The watchdog highlighted Bedfordshire, Nottinghamshire and Gwent as urgently needing to improve the way they cope with budget cuts.
Ms Billingham said: "The recurring theme in all of those forces is that they did not and do not at this moment in time have an affordable plan that we think will enable them to maintain a service to the public. That's particularly important in this last year of the spending review period because that austerity is not going to go away, so it's vital that those forces do improve quickly over this financial year and get themselves match fit."
Overall, between March 2010 and March 2015, the number of police officers has dropped by 16,300, or 11%; the number of staff is down 14,500 or 17%; and the number of police community support officers (PCSOs) is down 3,600 or 22%. More PCSOs are being lost than was originally planned - an extra 700 are going.
By March 2015 there will be 8,500 fewer officers on the front line, a drop of 7%, although forces have said the proportion on the front line will be greater, rising from 89% to 92%.
The figures come after it was revealed last week that around half of crimes are not being solved.
Data from 28 police forces in England and Wales released by the Home Office showed that in April and May this year 52% of crimes were classed as ''investigation complete, no suspect identified'', meaning that the case is closed unless new evidence comes to light.
This happened in 73% of criminal damage and arson cases, 72% of theft cases and 56% of robbery cases.

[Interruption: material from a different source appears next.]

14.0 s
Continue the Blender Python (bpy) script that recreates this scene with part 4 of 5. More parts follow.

Chairman of the Police Federation Steve White said: "The report provides clear evidence that cuts are damaging the police service and officers' capacity to keep the public safe.
"The Police Federation of England and Wales has been raising issues about cuts to policing for the past four years now and we are pleased that the independent HMIC has acknowledged these issues.

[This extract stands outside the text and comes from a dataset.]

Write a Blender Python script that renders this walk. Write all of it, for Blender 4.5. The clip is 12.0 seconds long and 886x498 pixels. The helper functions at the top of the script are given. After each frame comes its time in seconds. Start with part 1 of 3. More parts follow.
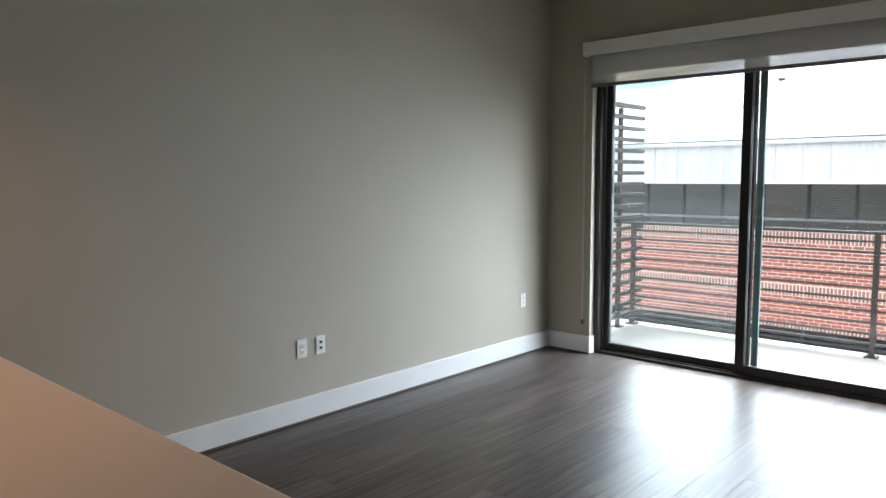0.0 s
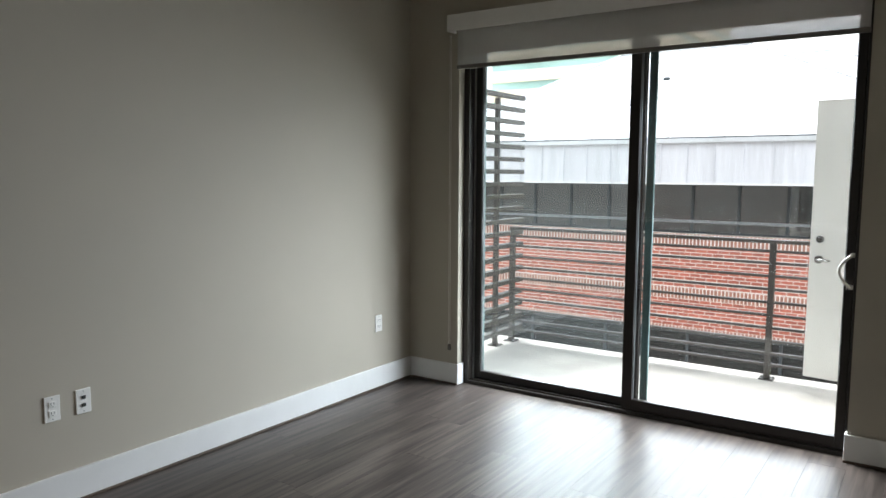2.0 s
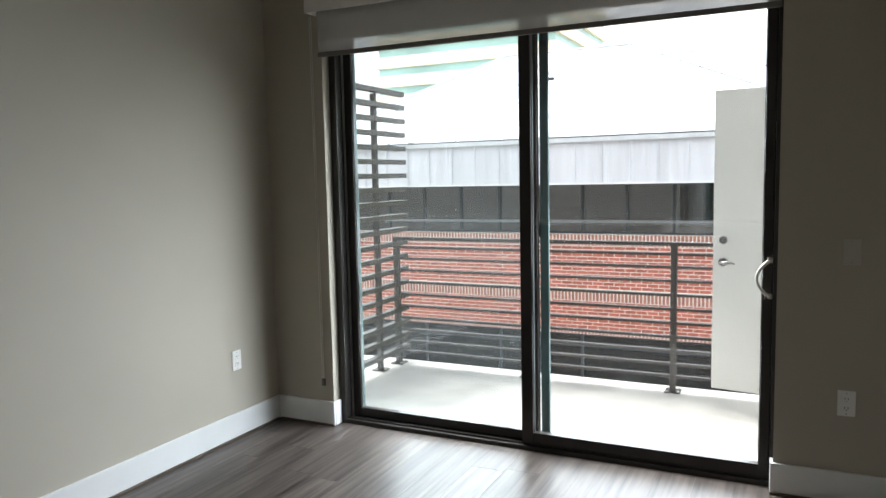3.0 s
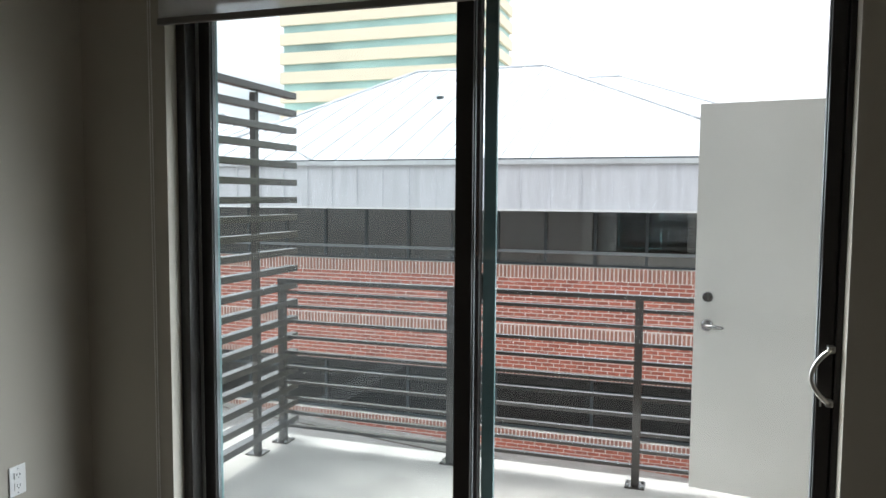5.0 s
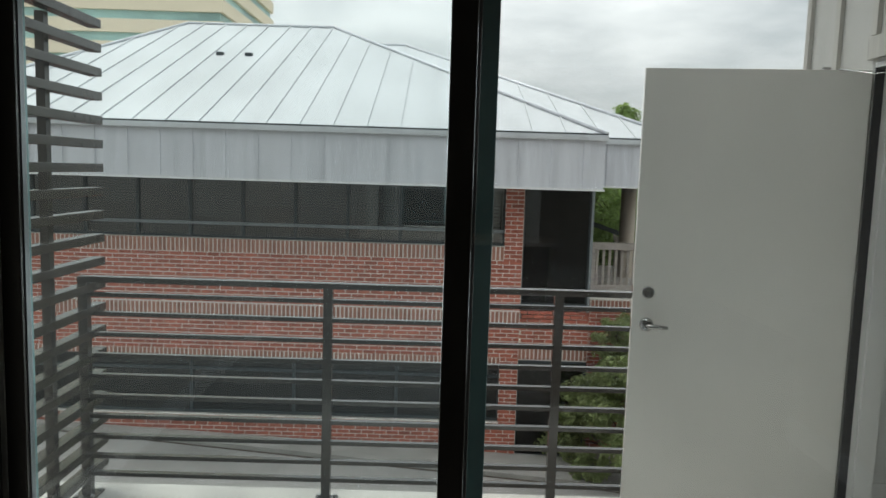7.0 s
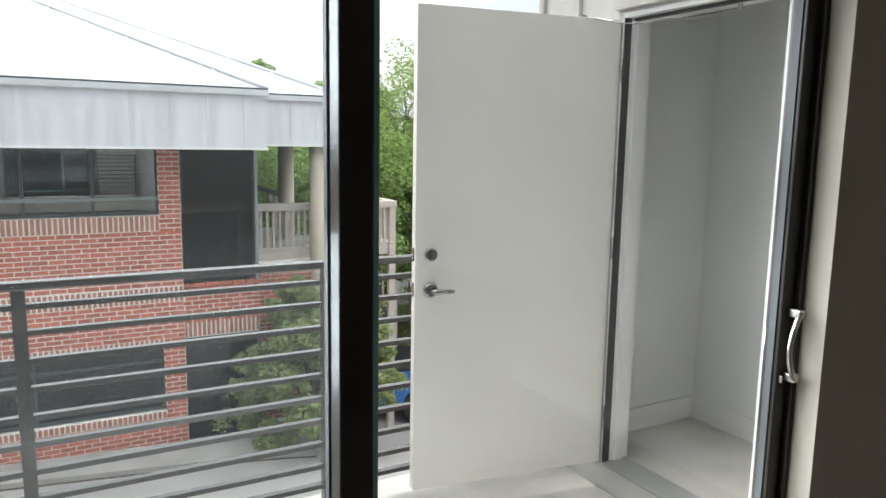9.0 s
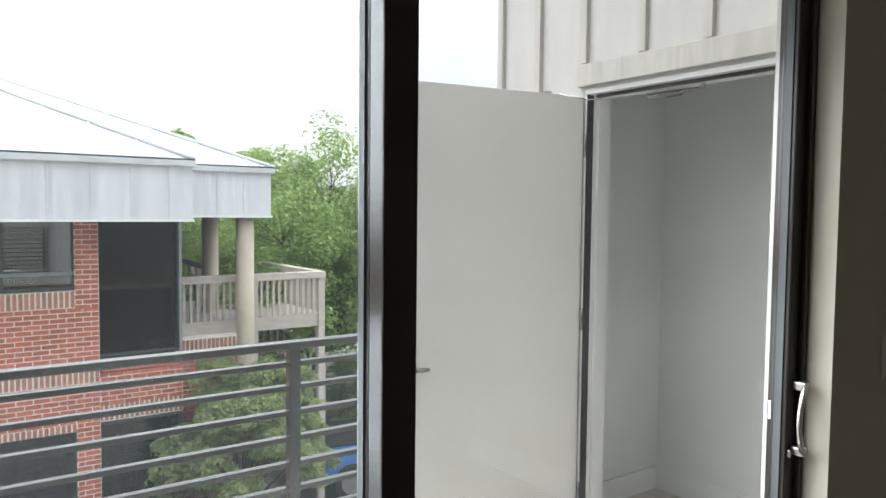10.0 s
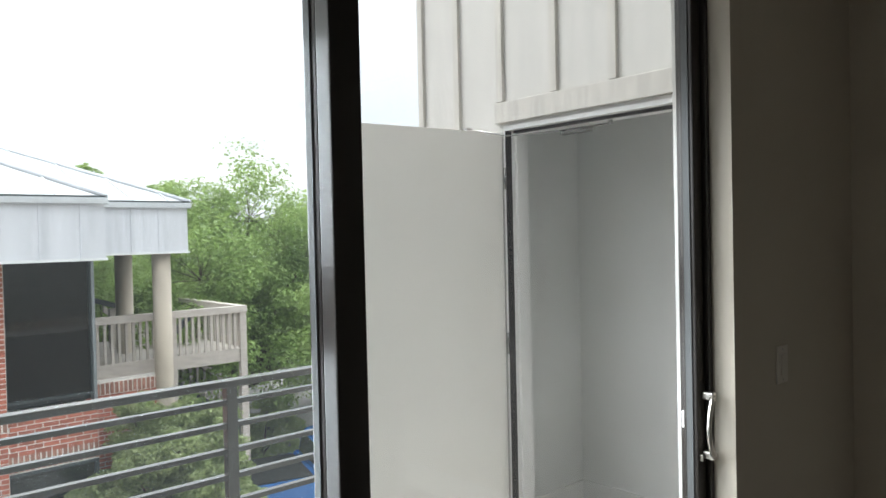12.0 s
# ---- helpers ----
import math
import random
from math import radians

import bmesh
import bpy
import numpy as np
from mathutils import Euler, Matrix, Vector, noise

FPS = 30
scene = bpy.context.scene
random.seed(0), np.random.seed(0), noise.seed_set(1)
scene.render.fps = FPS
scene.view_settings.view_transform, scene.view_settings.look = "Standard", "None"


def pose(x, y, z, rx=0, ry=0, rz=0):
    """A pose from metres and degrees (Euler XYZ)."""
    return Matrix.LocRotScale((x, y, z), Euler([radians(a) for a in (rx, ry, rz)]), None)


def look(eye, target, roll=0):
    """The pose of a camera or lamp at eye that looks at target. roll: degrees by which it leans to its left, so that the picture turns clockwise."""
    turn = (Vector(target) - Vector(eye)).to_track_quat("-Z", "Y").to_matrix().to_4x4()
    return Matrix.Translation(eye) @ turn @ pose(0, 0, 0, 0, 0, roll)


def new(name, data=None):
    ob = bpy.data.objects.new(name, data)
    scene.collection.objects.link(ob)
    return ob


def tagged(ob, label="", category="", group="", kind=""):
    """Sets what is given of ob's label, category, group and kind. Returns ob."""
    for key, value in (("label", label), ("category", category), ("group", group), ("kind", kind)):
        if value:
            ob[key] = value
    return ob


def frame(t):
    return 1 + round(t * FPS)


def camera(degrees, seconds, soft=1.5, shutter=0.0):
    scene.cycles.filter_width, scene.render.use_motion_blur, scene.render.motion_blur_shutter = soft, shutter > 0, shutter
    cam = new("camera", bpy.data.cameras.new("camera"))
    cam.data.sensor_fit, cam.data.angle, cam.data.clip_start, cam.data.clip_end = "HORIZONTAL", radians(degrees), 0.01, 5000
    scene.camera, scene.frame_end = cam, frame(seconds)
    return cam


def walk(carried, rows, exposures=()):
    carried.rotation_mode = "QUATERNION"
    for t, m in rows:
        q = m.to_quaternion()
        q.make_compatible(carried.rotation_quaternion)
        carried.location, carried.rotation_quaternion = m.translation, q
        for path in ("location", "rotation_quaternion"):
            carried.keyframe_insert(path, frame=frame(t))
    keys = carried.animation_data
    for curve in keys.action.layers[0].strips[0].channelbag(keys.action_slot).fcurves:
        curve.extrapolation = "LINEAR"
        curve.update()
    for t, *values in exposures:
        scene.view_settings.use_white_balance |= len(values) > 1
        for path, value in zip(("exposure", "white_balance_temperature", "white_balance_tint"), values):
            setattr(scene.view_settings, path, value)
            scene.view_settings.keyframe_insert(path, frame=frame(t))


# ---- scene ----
cam = camera(62.5, 12.0)
PATH = [
    (0, (3.601, -5.325, 1.503), (2.261, -3.853, 1.305), -0.3),
    (0.5, (3.478, -5.17, 1.522), (2.149, -3.696, 1.266), 0.6),
    (1, (3.312, -4.971, 1.49), (2.073, -3.42, 1.251), 0.2),
    (1.5, (3.243, -4.689, 1.53), (2.112, -3.058, 1.286), -1.9),
    (2, (3.216, -4.295, 1.509), (2.096, -2.65, 1.303), 0.3),
    (2.5, (3.154, -4.007, 1.52), (2.08, -2.337, 1.279), 0.8),
    (3, (2.958, -3.634, 1.507), (2.087, -1.845, 1.312), -1.2),
    (4.8, (2.498, -2.541, 1.563), (1.813, -0.668, 1.418), 0.2),
    (5, (2.412, -2.452, 1.559), (1.781, -0.559, 1.415), 0.4),
    (5.5, (2.28, -2.178, 1.618), (1.631, -0.288, 1.674), 1.3),
    (6, (2.085, -2.013, 1.608), (1.604, -0.072, 1.64), 2.4),
    (6.2, (1.935, -1.964, 1.613), (1.668, 0.018, 1.628), 2.2),
    (6.5, (1.771, -1.857, 1.602), (1.736, 0.139, 1.485), 1.6),
    (6.7, (1.701, -1.806, 1.585), (1.675, 0.185, 1.403), 1.8),
    (8.5, (1.191, -1.204, 1.525), (1.945, 0.629, 1.254), 0.7),
    (9, (1.163, -1.101, 1.518), (2.122, 0.629, 1.222), 1.0),
    (9.5, (1.172, -0.984, 1.524), (2.106, 0.767, 1.276), 0.7),
    (10, (1.020, -0.920, 1.537), (2.175, 0.710, 1.428), 0.6),
    (10.5, (0.915, -0.884, 1.539), (2.197, 0.648, 1.458), -0.1),
    (11, (0.888, -0.910, 1.561), (2.153, 0.638, 1.527), -0.1),
    (11.5, (0.884, -0.952, 1.561), (2.122, 0.618, 1.536), -0.7),
    (12, (0.913, -0.991, 1.568), (2.241, 0.504, 1.529), -1.3),
]
EXPO = [(0, 2.22, 6050, 10), (1, 2.12, 6100, 10), (2, 1.95, 6300, 10), (3, 1.87, 6300, 10), (4.8, 1.5, 6200, 10), (5.2, 1.32, 6250, 10), (5.6, 1.08, 6350, 9),
        (6.0, 0.68, 6400, 8), (6.5, 0.40, 6400, 3), (6.8, 0.4, 6400, 4), (8.3, 1.15, 6500, 10), (8.7, 1.38, 6450, 11), (9.5, 1.5, 6400, 11), (10.5, 1.55, 6400, 11), (12, 1.53, 6400, 11)]
walk(cam, [(t, look(eye, target, roll)) for t, eye, target, roll in PATH], EXPO)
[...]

"It is unacceptable that 18 smaller forces are at risk of not being able to provide the same service to the public if these cuts continue.
"It is essential that action is taken on the points the report raised, in particular addressing the potential erosion of neighbourhood policing and crime prevention due to reductions to the front line."
:: A YouGov poll for HMIC questioned 19,538 adults online in March this year and found that 36% said they saw police officers on patrol less often in their neighbourhood than 12 months previously. This was compared with 32% the previous year.